Una serie de incidentes inexplicables, de autoría desconocida, oscurecen la atmósfera social de una en apariencia plácida y ordenada localidad alemana de principios del siglo veinte. La voz del narrador –uno de los personajes del relato, en el que participó en su juventud y que ahora cuenta desde su vejez– nos guía a través de los sucesos y nos da las claves para su interpretación, aunque, como dice, algunos detalles sólo los conoce de oídas. Un enfoque que ayuda a su talante de cuento siniestro, donde Haneke utiliza un argumento cercano al cine de terror o de misterio –el recuerdo de forma muy tangencial de “El pueblo de los malditos” (Village of the Damned, 1960) de Wolf Rilla y su posterior remake de Carpenter es inevitable– que, sin embargo, pasa por alto la narrativa propia asumida por el género, desvirtuando así su posible contextualización como tal. Haneke, de forma sutil, no deja títere con cabeza. La opresión religiosa, la lucha de clases, la infidelidad matrimonial, la hipocresía en las relaciones más íntimas, el abuso sexual infantil y el costumbrismo más retrógrado se dan cita en un muy inteligente mosaico donde se infiere lo general de lo particular, pero siempre dentro de una historia abierta, que no es un fin en sí misma, sino que sirve para la activación del espectador ante las difusas ideas que se le presentan. Una película que crece y crece dentro de uno desde el día en que se ve.
Juan Andrés Pedrero Santos
La fragilidad o no de las premisas que utiliza Haneke para llegar donde quiere llegar no es algo que me preocupe especialmente, cuando lo importante, en mi opinión, es la inteligente utilización del cine para enfrentar al espectador a una historia, riquísima en matices, donde se ve abocado a participar (de forma muy activa) a poco que sienta un mínimo interés en desentrañar lo que está viendo. Quizás no exista una coherencia estricta entre todos los planteamientos que se dejan sin cerrar, que son prácticamente todos; de ahí el carácter encriptado de la propuesta, seguramente sin solución real, aunque tampoco parece haber pretensión de que exista. Posiblemente Haneke pretenda simbolizar el intrincado conjunto de interrelaciones –a veces ambiguas, inapreciables e inaprensibles– que terminan por generar la aparición de la violencia en el seno de una sociedad. Y el modo que tiene de hacerlo no puede ser más loable y eficaz; consigue que la película encaje sus diversos contenidos en la mente del espectador, sin darle nada hecho, sólo tela, tijera, aguja e hilo… y un fantasmal clima de desasosiego.

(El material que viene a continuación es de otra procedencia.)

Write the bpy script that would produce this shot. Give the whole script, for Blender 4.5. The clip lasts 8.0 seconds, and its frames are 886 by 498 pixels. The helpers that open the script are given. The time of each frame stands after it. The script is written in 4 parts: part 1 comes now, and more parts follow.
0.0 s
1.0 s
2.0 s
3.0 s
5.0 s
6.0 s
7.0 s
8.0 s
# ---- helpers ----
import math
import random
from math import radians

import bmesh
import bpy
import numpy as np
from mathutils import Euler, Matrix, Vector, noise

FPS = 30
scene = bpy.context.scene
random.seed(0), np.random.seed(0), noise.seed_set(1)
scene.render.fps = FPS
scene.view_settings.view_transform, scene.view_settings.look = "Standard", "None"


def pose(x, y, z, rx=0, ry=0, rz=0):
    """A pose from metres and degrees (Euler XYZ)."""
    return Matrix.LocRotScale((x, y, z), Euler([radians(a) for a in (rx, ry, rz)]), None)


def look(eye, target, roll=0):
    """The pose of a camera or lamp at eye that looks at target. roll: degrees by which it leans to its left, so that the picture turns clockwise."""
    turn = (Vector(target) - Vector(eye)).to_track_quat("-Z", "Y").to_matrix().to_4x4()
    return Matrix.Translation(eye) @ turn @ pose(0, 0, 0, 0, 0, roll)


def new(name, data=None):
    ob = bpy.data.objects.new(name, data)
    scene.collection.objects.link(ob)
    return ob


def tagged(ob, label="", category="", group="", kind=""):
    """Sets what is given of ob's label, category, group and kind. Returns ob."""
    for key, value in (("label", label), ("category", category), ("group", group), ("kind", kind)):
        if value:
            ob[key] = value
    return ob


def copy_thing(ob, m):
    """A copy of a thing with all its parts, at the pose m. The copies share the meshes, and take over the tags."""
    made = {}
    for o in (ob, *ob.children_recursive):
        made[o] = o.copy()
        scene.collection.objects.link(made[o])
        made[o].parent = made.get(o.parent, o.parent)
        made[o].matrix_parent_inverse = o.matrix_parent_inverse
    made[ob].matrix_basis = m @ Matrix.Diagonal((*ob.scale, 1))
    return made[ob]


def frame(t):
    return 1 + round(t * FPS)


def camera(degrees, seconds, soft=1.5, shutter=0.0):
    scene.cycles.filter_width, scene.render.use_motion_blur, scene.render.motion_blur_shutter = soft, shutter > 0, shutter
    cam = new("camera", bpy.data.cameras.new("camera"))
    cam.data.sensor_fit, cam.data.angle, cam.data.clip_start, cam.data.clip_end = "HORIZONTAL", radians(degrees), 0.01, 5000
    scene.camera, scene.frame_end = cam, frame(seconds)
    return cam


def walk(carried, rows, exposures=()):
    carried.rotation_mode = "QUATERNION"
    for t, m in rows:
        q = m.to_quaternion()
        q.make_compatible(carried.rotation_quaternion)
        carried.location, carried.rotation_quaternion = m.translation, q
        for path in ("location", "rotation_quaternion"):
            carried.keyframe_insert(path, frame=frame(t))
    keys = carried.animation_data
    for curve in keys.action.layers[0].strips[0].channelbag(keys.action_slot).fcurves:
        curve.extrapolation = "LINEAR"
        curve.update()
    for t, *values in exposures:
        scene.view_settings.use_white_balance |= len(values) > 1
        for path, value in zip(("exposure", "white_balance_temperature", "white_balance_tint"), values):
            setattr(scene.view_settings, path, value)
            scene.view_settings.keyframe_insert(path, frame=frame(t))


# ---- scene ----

Una serie de incidentes inexplicables, de autoría desconocida, oscurecen la atmósfera social de una en apariencia plácida y ordenada localidad alemana de principios del siglo veinte. La voz del narrador –uno de los personajes del relato, en el que participó en su juventud y que ahora cuenta desde su vejez– nos guía a través de los sucesos y nos da las claves para su interpretación, aunque, como dice, algunos detalles sólo los conoce de oídas. Un enfoque que ayuda a su talante de cuento siniestro, donde Haneke utiliza un argumento cercano al cine de terror o de misterio –el recuerdo de forma muy tangencial de “El pueblo de los malditos” (Village of the Damned, 1960) de Wolf Rilla y su posterior remake de Carpenter es inevitable– que, sin embargo, pasa por alto la narrativa propia asumida por el género, desvirtuando así su posible contextualización como tal. Haneke, de forma sutil, no deja títere con cabeza. La opresión religiosa, la lucha de clases, la infidelidad matrimonial, la hipocresía en las relaciones más íntimas, el abuso sexual infantil y el costumbrismo más retrógrado se dan cita en un muy inteligente mosaico donde se infiere lo general de lo particular, pero siempre dentro de una historia abierta, que no es un fin en sí misma, sino que sirve para la activación del espectador ante las difusas ideas que se le presentan. Una película que crece y crece dentro de uno desde el día en que se ve.